Saul is fixated with the kingdom as David is content in knowing and obeying God.

And today it is blaring.

How many are valued for their proximity to God’s heart? How many are valued because they are constant in the prayer closet? Mind you I am not talking about prayer experts. I am talking about those whose prayer life you know yet you may have never heard them pray. At least that is what Jesus taught.

Why does someone look for a spiritual opinion and where?

Where do you think you will go if you need spiritual counsel between a pastor who has labored in a slum for decades and one who has grown a mega church in a few years?

Who do we think is blessed between the one being sacked for his faith and the one who has bought a new car? Why?

The truth is that a vast majority of us are fixated with those gifts. And the heart is too demanding to pursue. We are therefore content with the gifts and even build a tabernacle around them at the base of the mountain.

Let Moses go to deal with God’s heart. We will continue waiting for those gifts down here.

The vast concentration of the preaching and teaching of our day is about gifts and things inheritance. Very little, if any, is about our spiritual, heart inheritance.

We are always speaking about what God has done for us. Rarely do we hear anything about what God is doing in us or how much like Him we are becoming as part of our inheritance.

The shocker for many believers is that the judgment seat of Christ will be looking at how close our hearts are to His. It will have nothing to do with what we have accessed or how much we have achieved. In other words, the only inheritance that will be worth anything in the other world is heart inheritance.
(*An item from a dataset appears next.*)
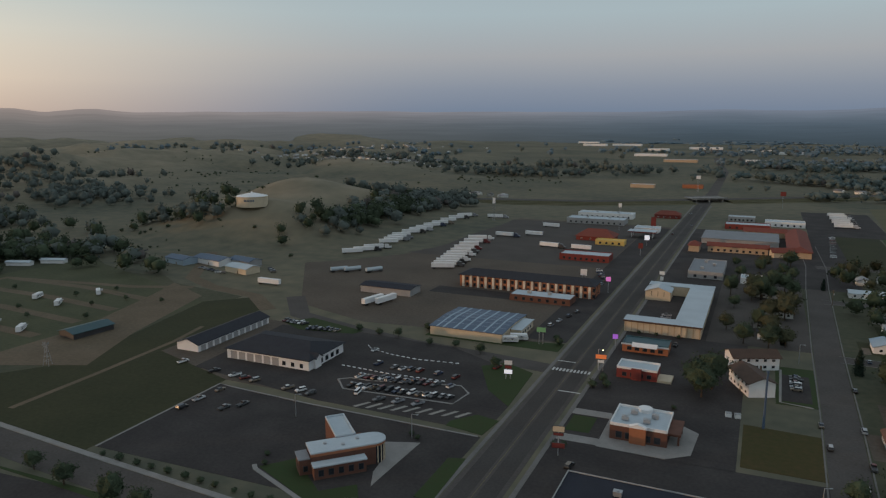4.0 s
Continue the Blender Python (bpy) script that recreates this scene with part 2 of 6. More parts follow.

Matthew 7: 21 – 23 talks about real performers being sent to hell. Matthew 25: 31 – 46 talks about two categories of people presented with a similar situation, one being rewarded and the other condemned.

For I didn't speak to your fathers, nor command them in the day that I brought them out of the land of Egypt, concerning burnt offerings or sacrifices: but this thing I commanded them, saying, Listen to my voice, and I will be your God, and you shall be my people; and walk you in all the way that I command you, that it may be well with you. (Jeremiah 7: 22, 23)

It means that the exam is really on the heart in its response to God’s revelation.

Let me draw a parallel.

I think in the judgment God will look at me and compare me with the image of His Son. That is what judgment is about.

I could be shouting justification from the rooftops. But unless it becomes a part of me in becoming an agent of the same justification to others, I really have no business expecting it.

I could be an expert on grace. But unless grace flows from me to some other undeserving ‘sinners’, I have not accessed it. I can enjoy mercy tremendously, but unless there are others benefitting from mercy flowing out of my heart I really have not accessed the same.

How ready are we to inherit God’s heart through Christ?